The social-conservative group backed a 1996 state law and a 2008 state constitutional amendment that was approved by voters outlawing gay marriage. A federal judge blocked those Arizona laws from being enforced last October, and gays in the state have been allowed to wed ever since.
Democratic lawmakers hailed the decision, and they pledged to work to add laws protecting gays and lesbians from workplace and housing discrimination.
"Even with this ruling there is still much to be done to achieve true equality in Arizona where it is still legal to be fired because of your sexual preference," Sen. Katie Hobbs said in a statement. "We won't stop until every law that discriminates against LGBT Arizonans is struck from the books."
But Republicans who control the House and Senate said they weren't pleased with the decision.
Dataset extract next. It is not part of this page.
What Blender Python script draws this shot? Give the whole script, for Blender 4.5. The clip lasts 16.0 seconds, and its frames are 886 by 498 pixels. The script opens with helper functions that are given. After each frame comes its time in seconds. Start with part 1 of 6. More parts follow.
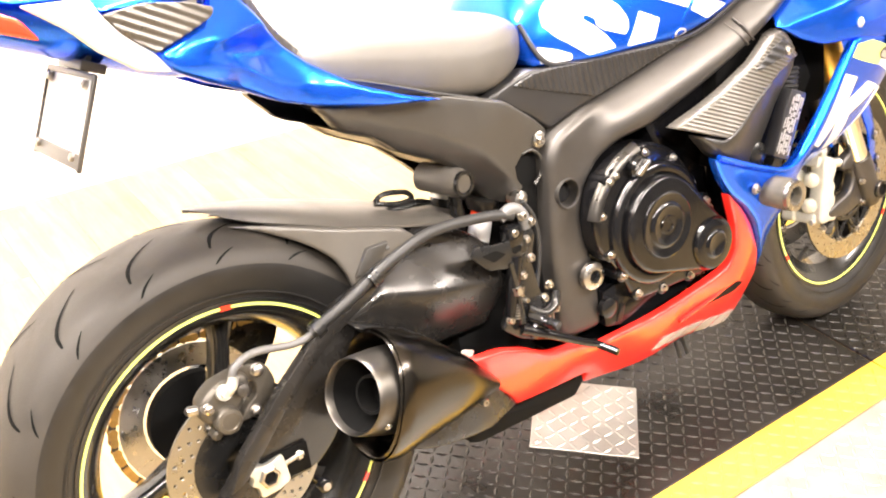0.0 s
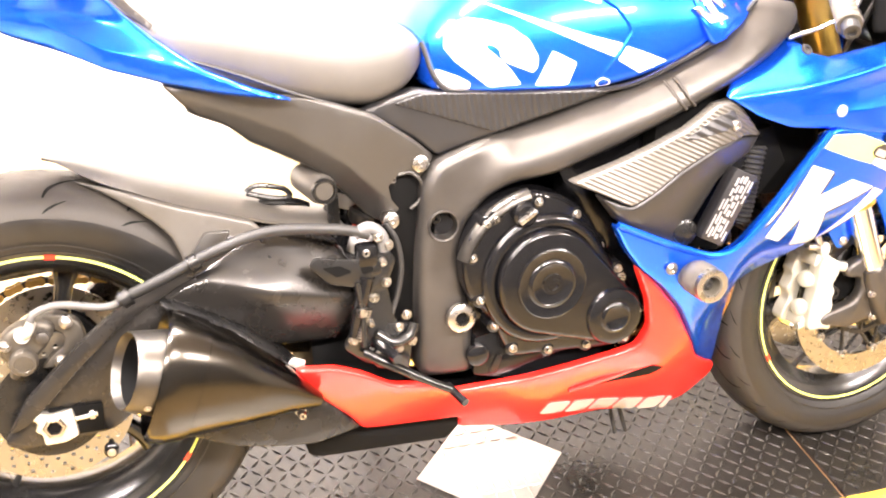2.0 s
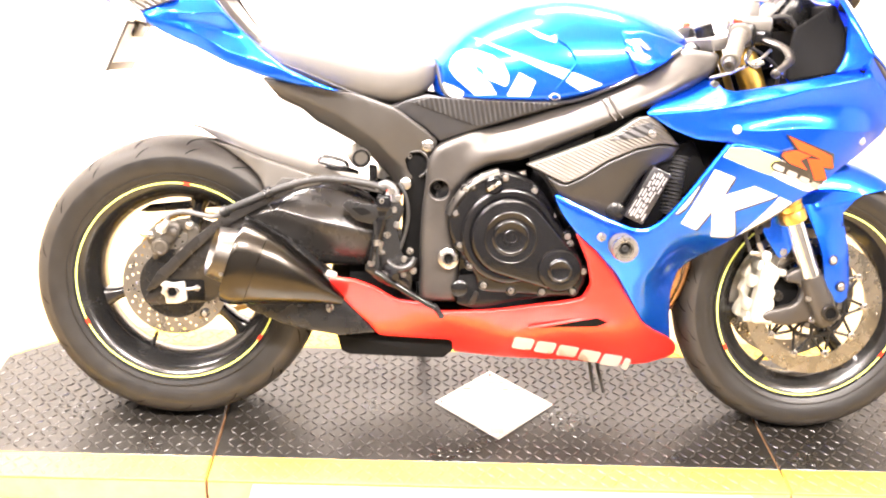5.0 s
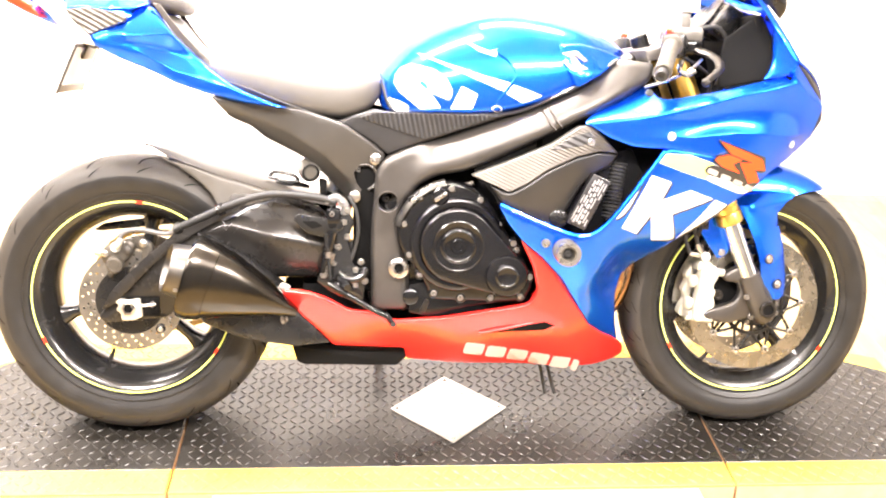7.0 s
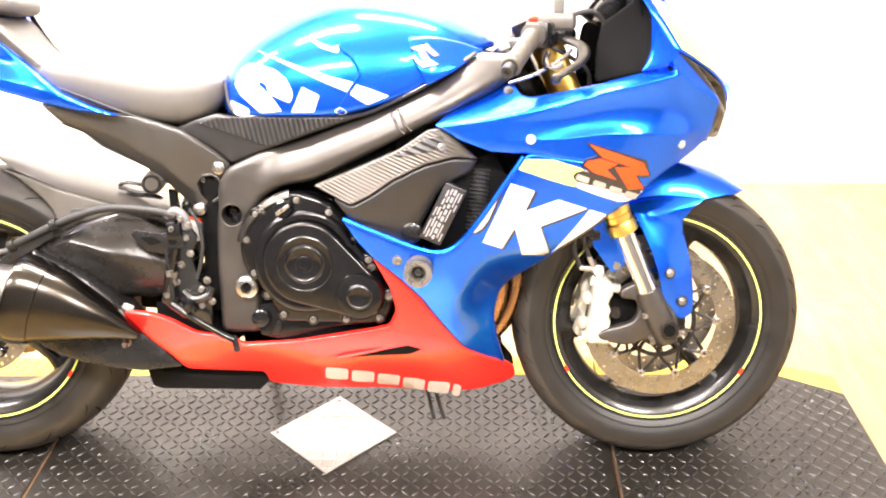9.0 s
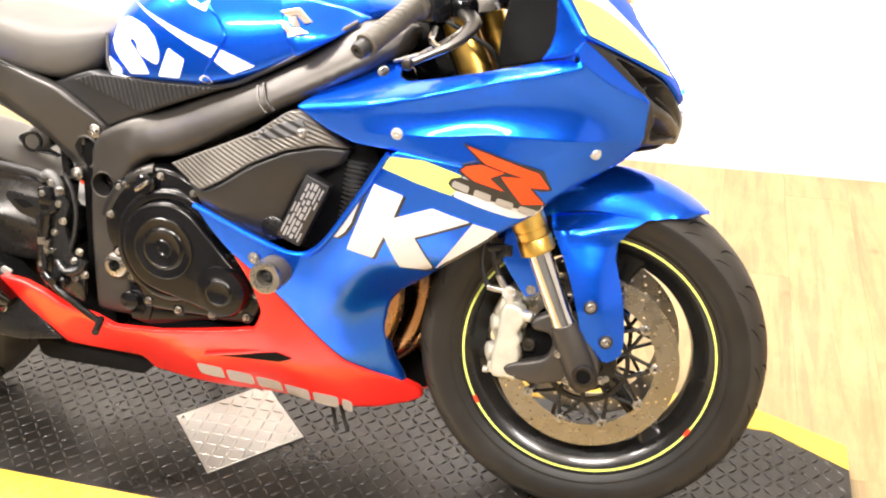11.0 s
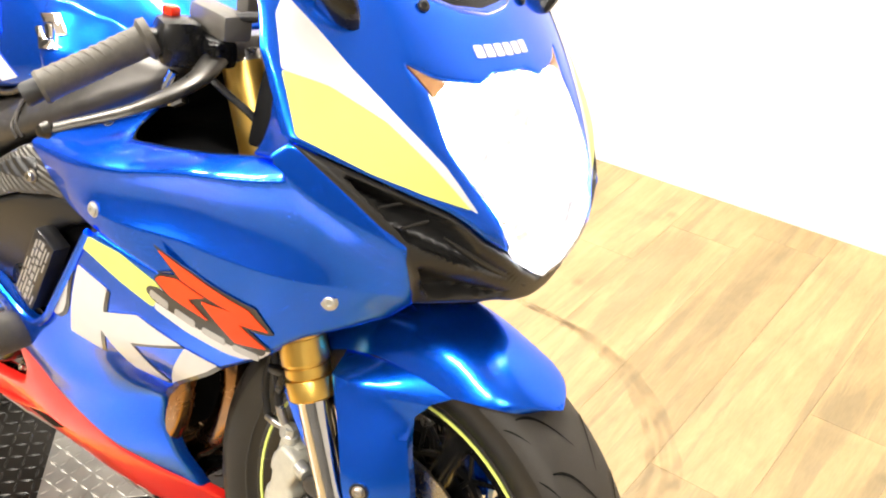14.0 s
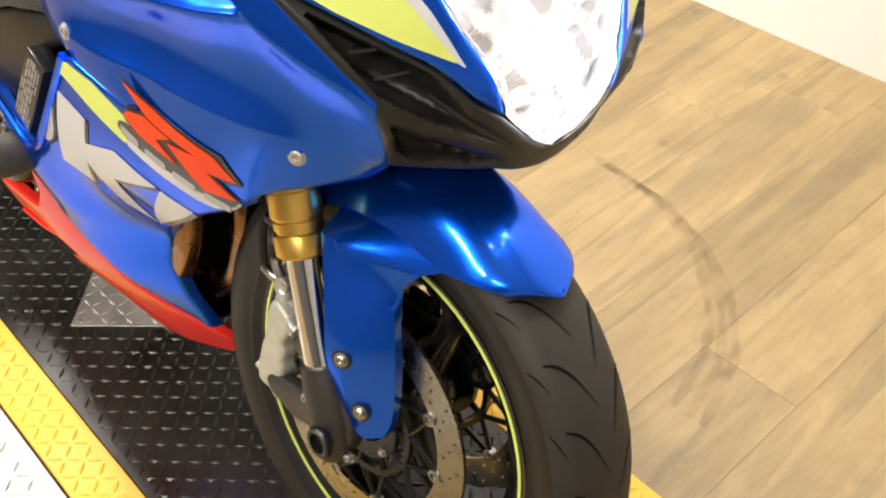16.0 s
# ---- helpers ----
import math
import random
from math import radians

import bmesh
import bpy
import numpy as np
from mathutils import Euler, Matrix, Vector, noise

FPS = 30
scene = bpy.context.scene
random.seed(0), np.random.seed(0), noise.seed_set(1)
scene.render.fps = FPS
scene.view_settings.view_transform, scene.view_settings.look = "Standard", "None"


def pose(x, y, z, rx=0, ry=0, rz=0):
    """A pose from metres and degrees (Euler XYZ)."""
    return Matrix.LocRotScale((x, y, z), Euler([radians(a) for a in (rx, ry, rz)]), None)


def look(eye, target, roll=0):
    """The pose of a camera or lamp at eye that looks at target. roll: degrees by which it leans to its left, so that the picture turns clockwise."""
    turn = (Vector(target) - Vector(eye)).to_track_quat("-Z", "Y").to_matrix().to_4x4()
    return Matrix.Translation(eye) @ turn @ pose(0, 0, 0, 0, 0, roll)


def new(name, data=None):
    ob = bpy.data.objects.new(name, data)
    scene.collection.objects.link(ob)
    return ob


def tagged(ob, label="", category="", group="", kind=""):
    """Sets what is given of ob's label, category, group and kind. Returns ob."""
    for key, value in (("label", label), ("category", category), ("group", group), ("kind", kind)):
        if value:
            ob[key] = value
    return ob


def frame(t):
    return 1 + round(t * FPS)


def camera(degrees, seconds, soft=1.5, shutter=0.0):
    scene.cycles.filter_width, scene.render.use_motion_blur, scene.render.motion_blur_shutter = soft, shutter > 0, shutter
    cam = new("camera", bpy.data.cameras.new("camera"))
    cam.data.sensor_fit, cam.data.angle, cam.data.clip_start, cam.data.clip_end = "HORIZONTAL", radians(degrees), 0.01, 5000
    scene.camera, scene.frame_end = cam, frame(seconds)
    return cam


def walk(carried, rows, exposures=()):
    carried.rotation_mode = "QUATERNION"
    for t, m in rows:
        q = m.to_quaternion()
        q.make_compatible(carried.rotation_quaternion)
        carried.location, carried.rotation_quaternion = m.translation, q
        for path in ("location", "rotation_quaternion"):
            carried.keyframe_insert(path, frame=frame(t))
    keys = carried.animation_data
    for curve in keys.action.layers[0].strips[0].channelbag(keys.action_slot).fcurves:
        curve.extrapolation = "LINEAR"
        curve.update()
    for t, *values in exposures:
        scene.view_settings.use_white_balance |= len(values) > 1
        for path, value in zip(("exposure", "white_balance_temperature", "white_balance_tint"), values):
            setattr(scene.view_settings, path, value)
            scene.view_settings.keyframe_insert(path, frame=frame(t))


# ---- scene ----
cam = camera(47.9, 16.0, 2.0)
PATH = [
    (0, (-0.393, -1.021, 1.269), (0.636, 0.337, 0.223), 0.9),
    (0.5, (-0.296, -1.029, 1.255), (0.631, 0.369, 0.166), 1.3),
    (1, (-0.168, -1.052, 1.259), (0.708, 0.361, 0.147), 3.2),
    (1.5, (-0.038, -1.123, 1.262), (0.814, 0.354, 0.217), 3.1),
    (2, (0.126, -1.226, 1.286), (0.722, 0.361, 0.225), 5.3),
    (2.5, (0.195, -1.337, 1.294), (0.691, 0.328, 0.303), 3.5),
    (3, (0.239, -1.455, 1.302), (0.594, 0.255, 0.328), 3.3),
    (3.5, (0.29, -1.594, 1.32), (0.549, 0.137, 0.352), 2.1),
    (4, (0.406, -1.719, 1.329), (0.545, 0.051, 0.407), 3.0),
    (4.2, (0.481, -1.792, 1.317), (0.539, -0.009, 0.412), 2.9),
    (6.3, (0.484, -2.042, 1.353), (0.629, -0.226, 0.528), 3.5),
    (6.5, (0.482, -2.041, 1.357), (0.631, -0.227, 0.528), 3.6),
    (7, (0.506, -2.034, 1.354), (0.662, -0.225, 0.517), 2.3),
    (7.5, (0.607, -2.012, 1.347), (0.755, -0.186, 0.544), 2.3),
    (8, (0.764, -1.968, 1.354), (0.826, -0.138, 0.55), 2.5),
    (8.5, (0.867, -1.922, 1.33), (0.875, -0.113, 0.477), 0.4),
    (8.7, (0.921, -1.888, 1.344), (0.912, -0.085, 0.478), -0.5),
    (10.8, (1.503, -1.454, 1.326), (1.056, 0.223, 0.332), -0.5),
    (11, (1.548, -1.427, 1.312), (1.073, 0.24, 0.315), -1.6),
    (11.5, (1.653, -1.295, 1.307), (1.156, 0.35, 0.284), -0.7),
    (12, (1.758, -1.161, 1.302), (1.19, 0.434, 0.238), -1.0),
    (12.5, (1.858, -1.017, 1.303), (1.083, 0.487, 0.235), -0.9),
    (13, (1.951, -0.89, 1.291), (1.021, 0.489, 0.18), -1.6),
    (13.5, (1.98, -0.769, 1.286), (0.974, 0.541, 0.159), -3.1),
    (14, (1.987, -0.625, 1.284), (0.931, 0.663, 0.176), -1.1),
    (14.5, (1.985, -0.523, 1.274), (0.852, 0.716, 0.187), -2.0),
    (15, (1.999, -0.453, 1.27), (0.819, 0.632, 0.073), -2.1),
    (15.5, (2.008, -0.438, 1.245), (0.857, 0.575, -0.039), -2.8),
    (16, (2.009, -0.45, 1.229), (0.9, 0.51, -0.13), -2.3),
]
EXPOSURES = [(0, 0.93, 6700, 16), (1.5, 1.35, 6700, 20), (3.5, 1.49, 6650, 20), (7, 1.44, 6550, 18), (8.5, 1.18, 6500, 18), (11, 0.26, 6500, 14), (12.5, 0.0, 6500, 10), (14, -0.08, 6500, 10), (14.5, -0.31, 6500, 10), (15, -0.95, 6500, 10), (15.5, -1.2, 6500, 10), (16, -0.80, 6500, 10)]
walk(cam, [(t, look(eye, target, roll)) for t, eye, target, roll in PATH], EXPOSURES)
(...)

"Today's 5-4 ruling by the U.S. Supreme Court to redefine marriage is an affront to the millions of Americans who believe marriage is between a man and a woman," Senate President Andy Biggs said in joint statement with two other top Senate Republicans. "The ruling strips away the voices of the majority who have supported traditional marriage."
Republican Gov. Doug Ducey took a middle ground.
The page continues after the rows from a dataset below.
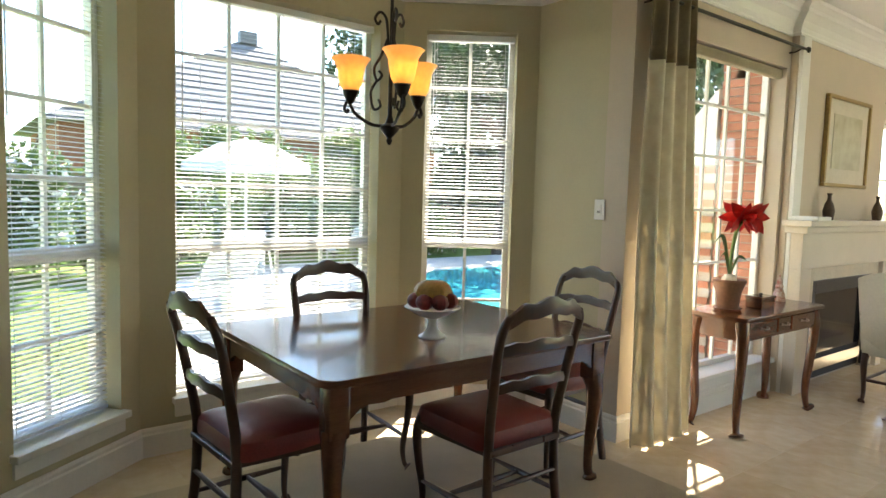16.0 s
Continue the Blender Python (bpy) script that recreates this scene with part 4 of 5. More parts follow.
part("melon", lumpy((0.95, 6.92, TZ + 0.205), (0.085, 0.075), 0.05, 0.06, 3.3, 24, 12), MELON, fb, "golden ribbed melon", True)

# chandelier
CX, CY = 0.79, 7.05
cl = thing("chandelier", "wrought iron chandelier with three lit amber glass shades", "chandelier", (CX, CY, ZC))
part("canopy", lathe([(0.062, 0), (0.06, -0.012), (0.03, -0.03), (0.01, -0.04)][::-1], 20, at=(CX, CY, ZC - 0.001)), IRON, cl, "", True)
zz = ZC - 0.04
links = bmesh.new()
while zz > 2.20:
    o = (len(links.verts) // 64) % 2
    lp = [(CX + (0.008 * math.cos(a) if o else 0), CY + (0 if o else 0.008 * math.cos(a)), zz - 0.016 + 0.018 * math.sin(a)) for a in (2 * math.pi * k / 10 for k in range(11))]
    tube(lp, 0.0024, 6, links)
    zz -= 0.028
part("chain", links, IRON, cl)
part("stem", lathe([(0.0, 1.550), (0.008, 1.555), (0.014, 1.570), (0.010, 1.580), (0.040, 1.615), (0.042, 1.630), (0.02, 1.643), (0.010, 1.675), (0.008, 1.925), (0.016, 1.955), (0.008, 1.975), (0.007, 2.165), (0.0, 2.20)], 16, at=(CX, CY, 0)), IRON, cl, "", True)
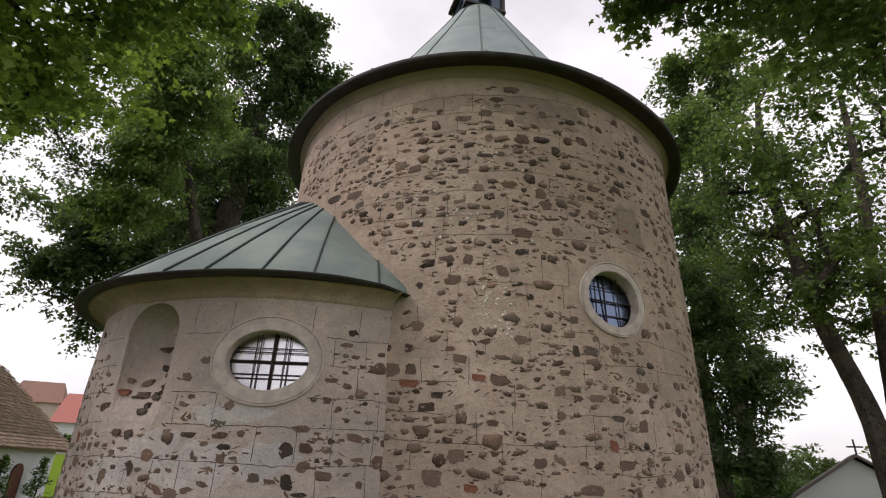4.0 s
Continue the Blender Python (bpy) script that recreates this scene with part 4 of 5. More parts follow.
def trunk_mesh(path, radii, mat, seed, flare=0.35, sides=44, rows=150, lump=0.05, knots=()):
    """A trunk with a flaring, ribbed foot and lumpy bark; knots are (height, angle, size)."""
    p = smooth_path(path, rows)
    rad = np.interp(np.linspace(0, 1, rows), np.linspace(0, 1, len(radii)), radii)
    v, q = tube_arrays(p, rad, sides, 0.0)
    v = v.reshape(rows, sides, 3)
    c = p[:, None, :]
    d = v - c
    a = np.arange(sides) * 2 * np.pi / sides
    h = (p[:, 2] - p[0, 2])[:, None]
    r = np.random.default_rng(seed)
    ph = r.uniform(0, 6.28, 6)
    k = 1 + flare * np.exp(-h / 0.22) * (0.7 + 0.5 * np.sin(5 * a + ph[0])[None]) + lump * np.sin(3 * a[None] + 1.7 * h + ph[1]) * np.sin(2.3 * h + ph[2])
    k = k + lump * 0.6 * np.sin(7 * a[None] + 2.9 * h + ph[3]) * np.sin(4.1 * h + ph[4]) + r.normal(0, 0.012, (rows, sides))
    for kh, ka, ks in knots:
        dist2 = ((h - kh) / 0.13) ** 2 + ((np.angle(np.exp(1j * (a[None] - ka)))) / 0.42) ** 2
        k = k + ks * np.exp(-dist2) - 1.6 * ks * np.exp(-dist2 * 6)
    v = c + d * k[..., None]
    return mesh_data("trunk", v.reshape(-1, 3), q, mat, True)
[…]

"There are people of goodwill and good faith on both sides of this debate, and my hope is that all Arizonans will engage constructively as we comply with the requirements of the law based on this ruling," he said.
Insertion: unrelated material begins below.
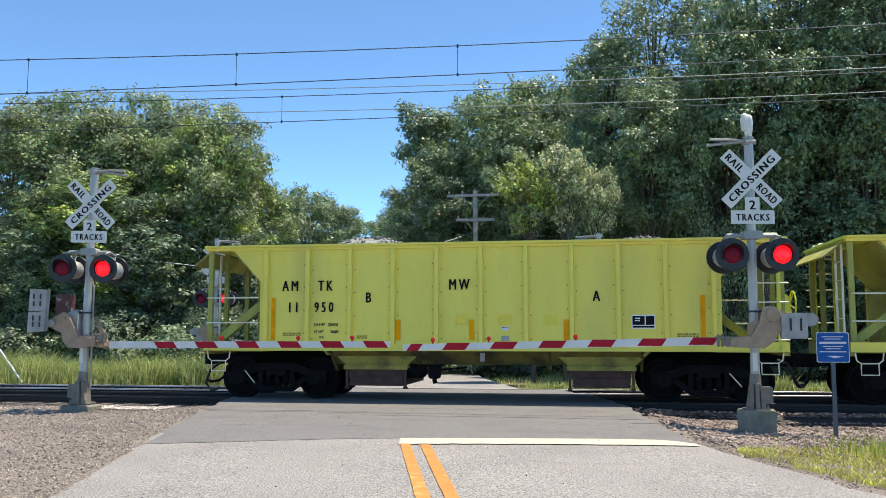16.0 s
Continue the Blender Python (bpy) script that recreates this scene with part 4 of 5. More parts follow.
def lamp_head(parent, x, y, z, rz, phase, head):
    """A round black target with visor; inside it a reflector turns its lit or its dark face to the front."""
    body = Form()
    body.lathe([(0.165, 0.0), (0.272, 0.0), (0.28, 0.015), (0.272, 0.03), (0.165, 0.03)], (0, 0, 0), "y", 32)
    target = put("lamp_target", shared("target", lambda: body.mesh("lamp_target", HOOD)), parent, head @ pose(x, y, z, 0, 0, rz), "round black lamp target")

    def visor():
        fm = Form()
        n = 18
        for i in range(n):
            a0, a1 = math.radians(-30 + 240 * i / n), math.radians(-30 + 240 * (i + 1) / n)
            l0, l1 = 0.05 + 0.12 * max(0, math.sin(a0)), 0.05 + 0.12 * max(0, math.sin(a1))
            quad = []
            for r in (0.168, 0.176):
                quad.append([fm.bm.verts.new((r * math.cos(a), -d, r * math.sin(a))) for a, d in ((a0, 0.0), (a1, 0.0), (a1, l1), (a0, l0))])
            p, q = quad
            fm.bm.faces.new(p), fm.bm.faces.new(q[::-1])
            fm.bm.faces.new((p[2], p[3], q[3], q[2]))
        return fm.mesh("visor", HOOD)
    put("visor", shared("visor", visor), target)
    put("housing", shared("housing", lambda: Form().lathe([(0.168, 0.02), (0.178, 0.02), (0.18, 0.16), (0.12, 0.24), (0.05, 0.26), (0.04, 0.255), (0.11, 0.23), (0.165, 0.15)], (0, 0, 0), "y", 24).mesh("housing", GALV)), target, None, "grey lamp housing")

    def reflector():
        fm = Form()
        for s in (-1, 1):
            fm.lathe([(0.15, 0.0), (0.148, s * 0.012), (0.10, s * 0.03), (0.04, s * 0.038), (0.004, s * 0.04)], (0, 0, 0), "y", 28)
        me = fm.mesh("reflector", [LENS_ON, LENS_OFF], True)
        me.polygons.foreach_set("material_index", [0 if p.center.y < 0 else 1 for p in me.polygons])
        return me
    ref = put("reflector", shared("reflector", reflector), target, pose(0, 0.0, 0), "red lens that turns lit and dark by turns")
    FLASHERS.append((ref, phase))
    return target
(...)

The split was also evident along religious grounds. The Rt. Rev. Kirk S. Smith, bishop of the Episcopal Diocese of Arizona, said he was delighted, while Bishop Thomas Olmsted of the Roman Catholic Diocese of Phoenix said he was disappointed.
"Marriage is an institution that predates all governments and has served civilization well through the years. God Himself is its author," Olmsted wrote. "There can be many forms of love, but marital love is unique and can only exist between a man and a woman. It is through this love that children are best served, as well as society as a whole."
With the decision, all state laws that differentiate between traditional and gay marriages are likely unconstitutional, said Alessandra Soler, executive director of the American Civil Liberties Union of Arizona. That includes provisions in state adoption law that gives preference to traditional married couples.
"They could give precedence to married couples, but they cannot treat same-sex couples differently," Soler said.
Also in doubt was a policy by Maricopa County Attorney Bill Montgomery in which he declines to provide legal help to gay couples involved in non-contested adoptions. But the office now outsources those state-mandated services, and the outside lawyers are helping all applicants, Montgomery spokesman Jerry Cobb said Friday.
Ducey agreed that state laws will likely need to be changed.
"Sometimes the court will rule in a narrow perspective, other times they'll rule in a broad perspective," he said. "This appears to be a broad perspective, so we do believe there's much that needs to be reviewed."